Britain and France summit
CAMBERLEY, ENGLAND - JANUARY 18: Foreign Secretary Boris Johnson (left) and French President Emmanuel Macron (centre) attend a 'family photograph' at the Royal Military Academy Sandhurst on January 18, 2018 in Camberley, England. The heads of MI5, MI6, GCHQ and France's DGSE and DGSI will meet to discuss how the UK and its allies across the Channel can work to counter threats such as the targeting of concert venues like Manchester Arena and the Bataclan in Paris. (Photo by Stefan Rousseau - WPA Pool / Getty Images)
WPA Pool—Getty Images
January 19, 2018 11:25 AM EST

Britain may be leaving the European Union, but the country’s foreign minister Boris Johnson wants to keep building bridges.

Johnson has suggested building a 22-mile road crossing between the U.K. and Europe following his country’s departure from the European Union, or “Brexit.”

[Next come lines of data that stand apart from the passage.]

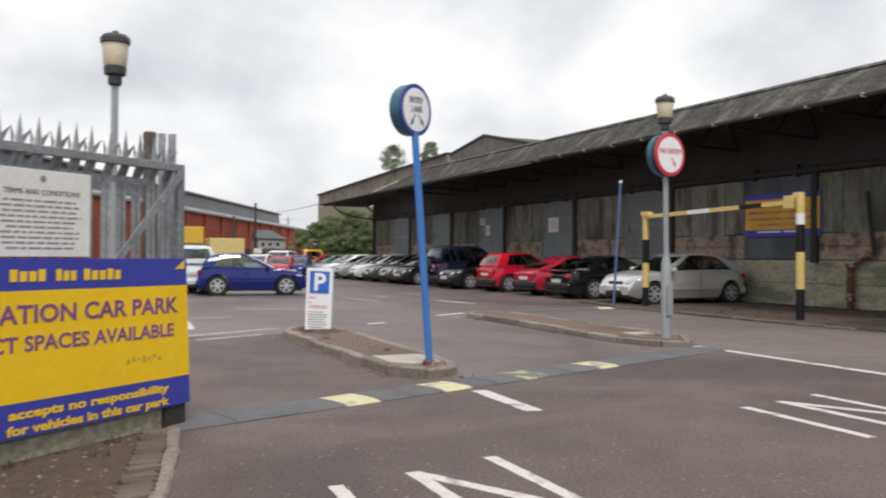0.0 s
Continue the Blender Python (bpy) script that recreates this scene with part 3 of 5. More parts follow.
# rafter feet where the gutter has gone
for k in range(17):
    y = -9.5 + 1.0 * k
    wpart("rafter_foot", bx(EX - 0.05 - random.random() * 0.05, y, EZ - 0.13, EX + 0.35, y + 0.06, EZ - 0.03), BEAM)
y = 8.3
while y < RY1 - 0.1:
    L = min(1.83, RY1 - y)
    dz = 0.0 if y < 24.8 else -0.03
    g = bmesh.new()
    prof = [(-0.055 * math.cos(a), -0.055 * math.sin(a)) for a in np.linspace(0, math.pi, 7)]
    r0 = [g.verts.new((EX - 0.06 + px, y + 0.004, EZ - 0.045 + dz + pz)) for px, pz in prof]
    r1 = [g.verts.new((EX - 0.06 + px, y + L, EZ - 0.045 + dz + pz + random.uniform(-0.012, 0.012))) for px, pz in prof]
    for k in range(6):
        g.faces.new((r0[k], r0[k + 1], r1[k + 1], r1[k]))
    rr = bmesh.ops.extrude_face_region(g, geom=g.faces[:])
    bmesh.ops.translate(g, vec=(0, 0, 0.008), verts=[v for v in rr["geom"] if isinstance(v, bmesh.types.BMVert)])
    wpart("gutter_length", g, PARAPET if 24.8 < y < 29.6 else GUTTER)
    y += L
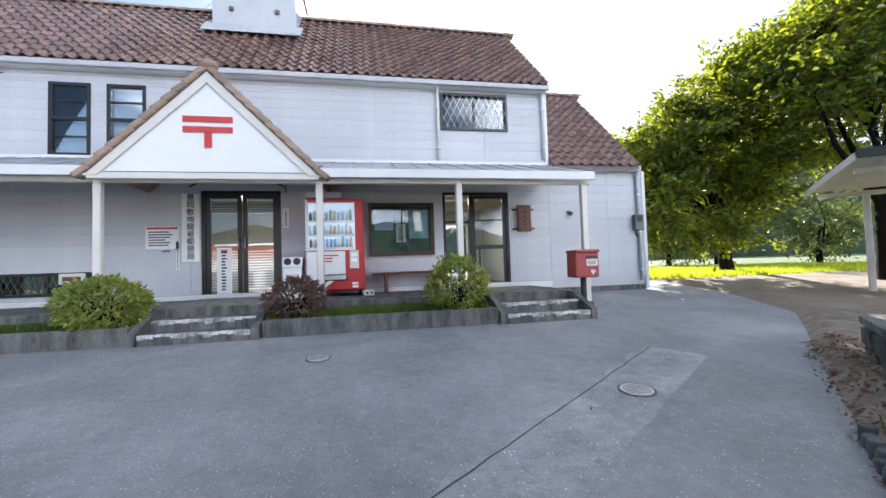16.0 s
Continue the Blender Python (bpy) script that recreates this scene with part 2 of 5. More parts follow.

The foreign minister, a prominent figure in the ‘Leave’ campaign during the run-up to Brexit, believes that a bridge should be built across the English Channel between the U.K and France.

According to British newspaper The Daily Telegraph, Johnson said the bridge would boost Britain’s tourism industry after the country leaves the European Union. Visitors to the U.K. must currently use a ferry service or the Channel Tunnel to reach the country.

Speaking on Thursday, the leading Brexiteer said he thought it “ridiculous” that the two countries were only linked by “by a single railway”.

However, neither the British nor the French government have endorsed Johnson’s suggestion. Downing Street has stated that it has “no plans” in place for the proposed bridge, whilst an aide for French President Emmanuel Macron put a dampener on the idea after suggesting “us[ing] the tunnel” for now. “Only 55 per cent of Channel tunnel capacity [is] used on average — so before building a bridge, let’s use the tunnel,” the aide said.